Setelah proses mediasi selesai dan memenuhi seluruh syarat formil dan
materil, Kejaksaan Tinggi Sumatera Utara menyetujui permohonan penghentian
penuntutan dan meneruskan kepada JAM-Pidum, yang akhirnya menyetujui kasus
tersebut dihentikan berdasarkan keadilan restoratif.
Selain perkara dari Tebing Tinggi, JAM-Pidum juga menyetujui 9 perkara
lainnya, yang tersebar di berbagai wilayah kejaksaan, meliputi dugaan KDRT,
penganiayaan, pencurian, penipuan, hingga penadahan.
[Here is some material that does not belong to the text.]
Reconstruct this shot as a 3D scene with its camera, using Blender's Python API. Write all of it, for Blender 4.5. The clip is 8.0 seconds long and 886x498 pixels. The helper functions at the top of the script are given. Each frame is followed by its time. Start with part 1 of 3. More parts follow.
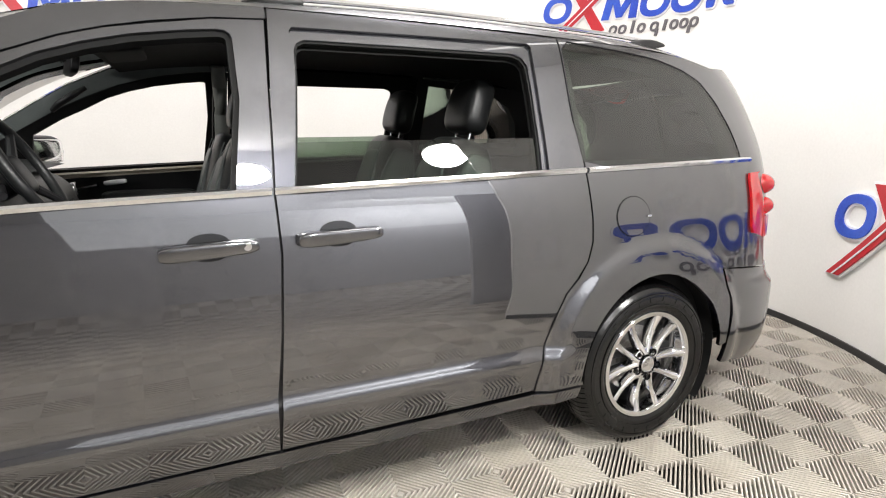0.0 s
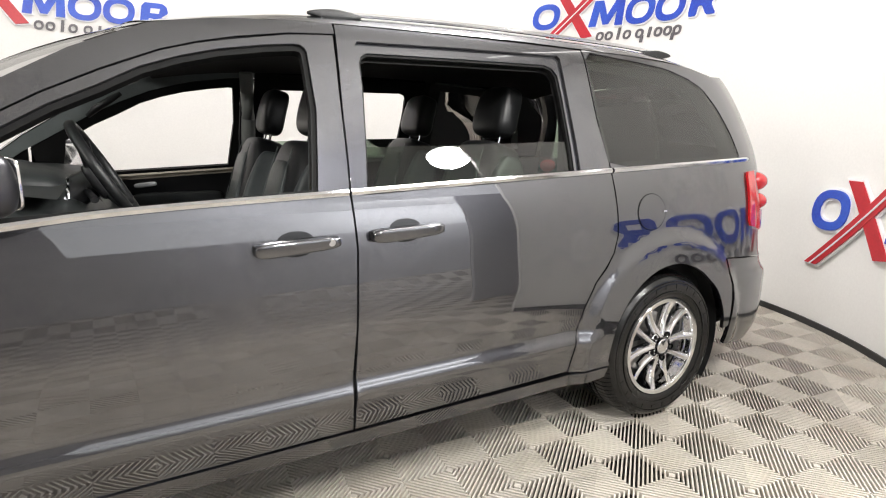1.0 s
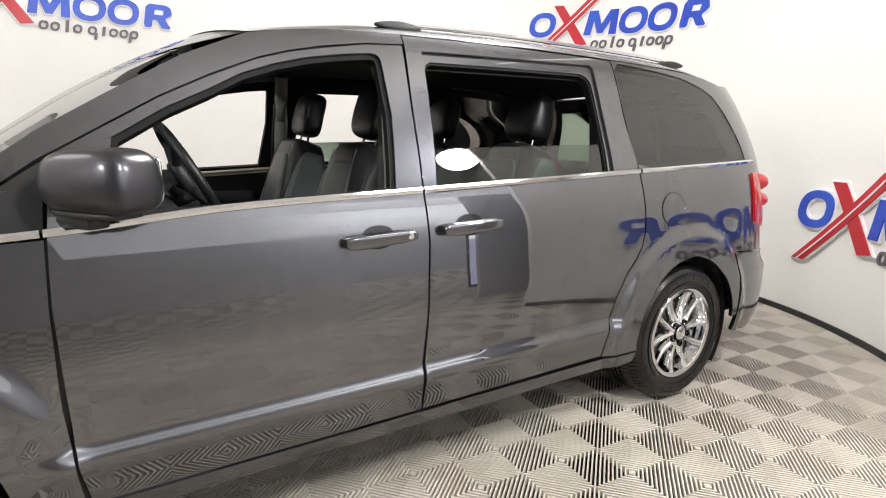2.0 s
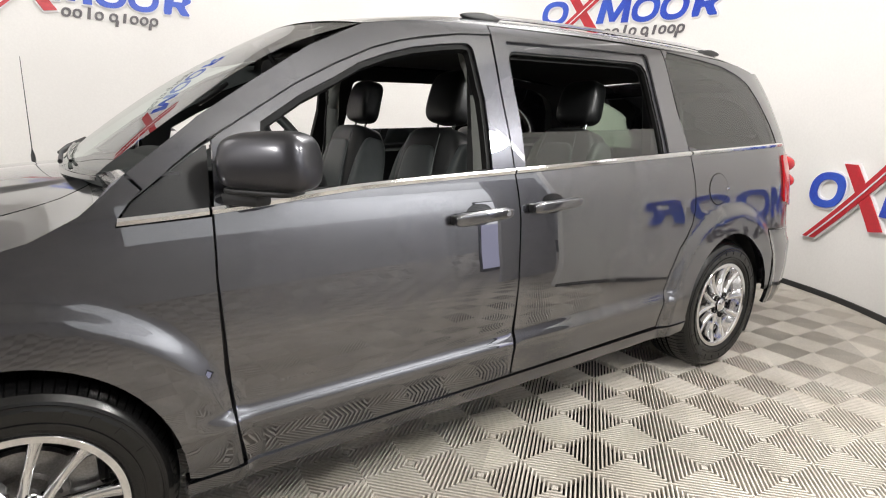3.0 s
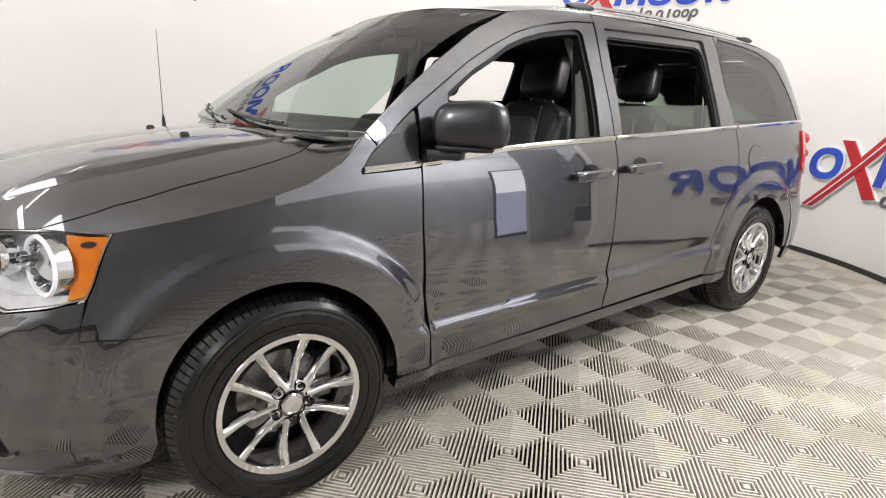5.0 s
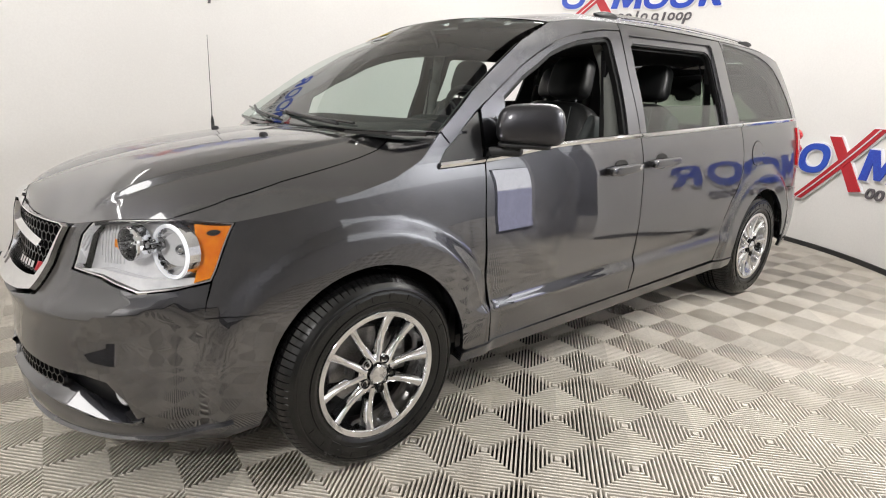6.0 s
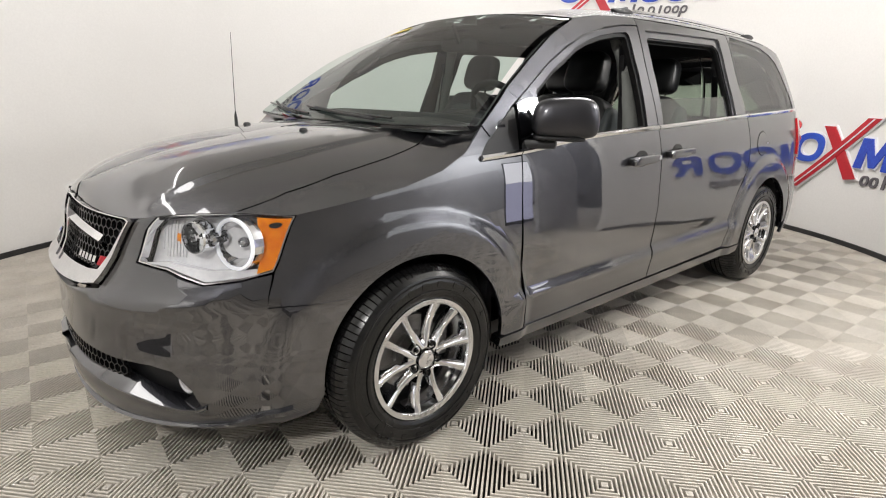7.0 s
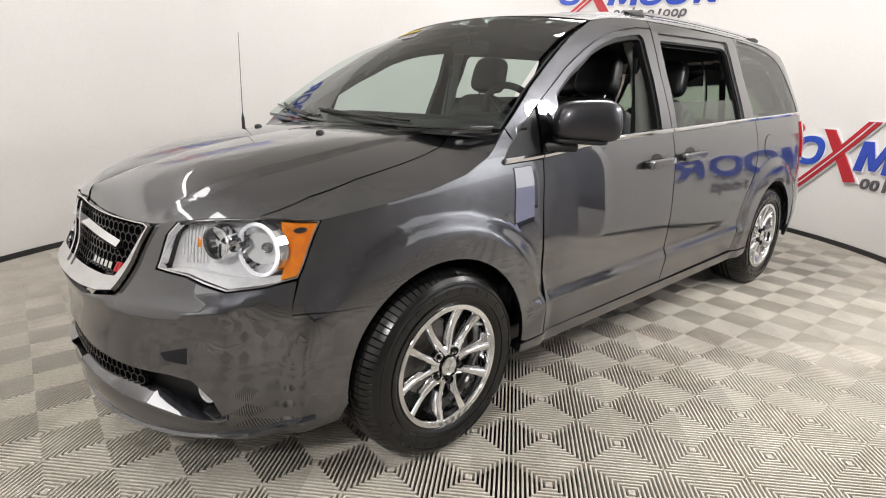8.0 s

Seluruh perkara tersebut
dinilai layak diselesaikan melalui pendekatan restoratif karena memenuhi
sejumlah kriteria penting, di antaranya:
- Tersangka
baru pertama kali melakukan tindak pidana dan belum pernah dihukum,
- Ancaman
pidana tidak melebihi lima tahun,
- Tersangka
dan korban telah berdamai secara sukarela,
- Ada
pertimbangan sosiologis dan respons positif dari masyarakat.
JAM-Pidum menegaskan bahwa restorative justice bukan bentuk kompromi
terhadap pelanggaran hukum, melainkan upaya pemulihan keadilan secara utuh.
“Para Kepala Kejaksaan Negeri diminta segera menerbitkan SKP2 (Surat
Ketetapan Penghentian Penuntutan) sesuai Peraturan Kejaksaan Nomor 15 Tahun
2020 dan SE JAM-Pidum Nomor 01/E/EJP/02/2022. Ini adalah bagian dari perwujudan
kepastian hukum yang berkeadilan dan humanis,” tegas Asep. (Muzer)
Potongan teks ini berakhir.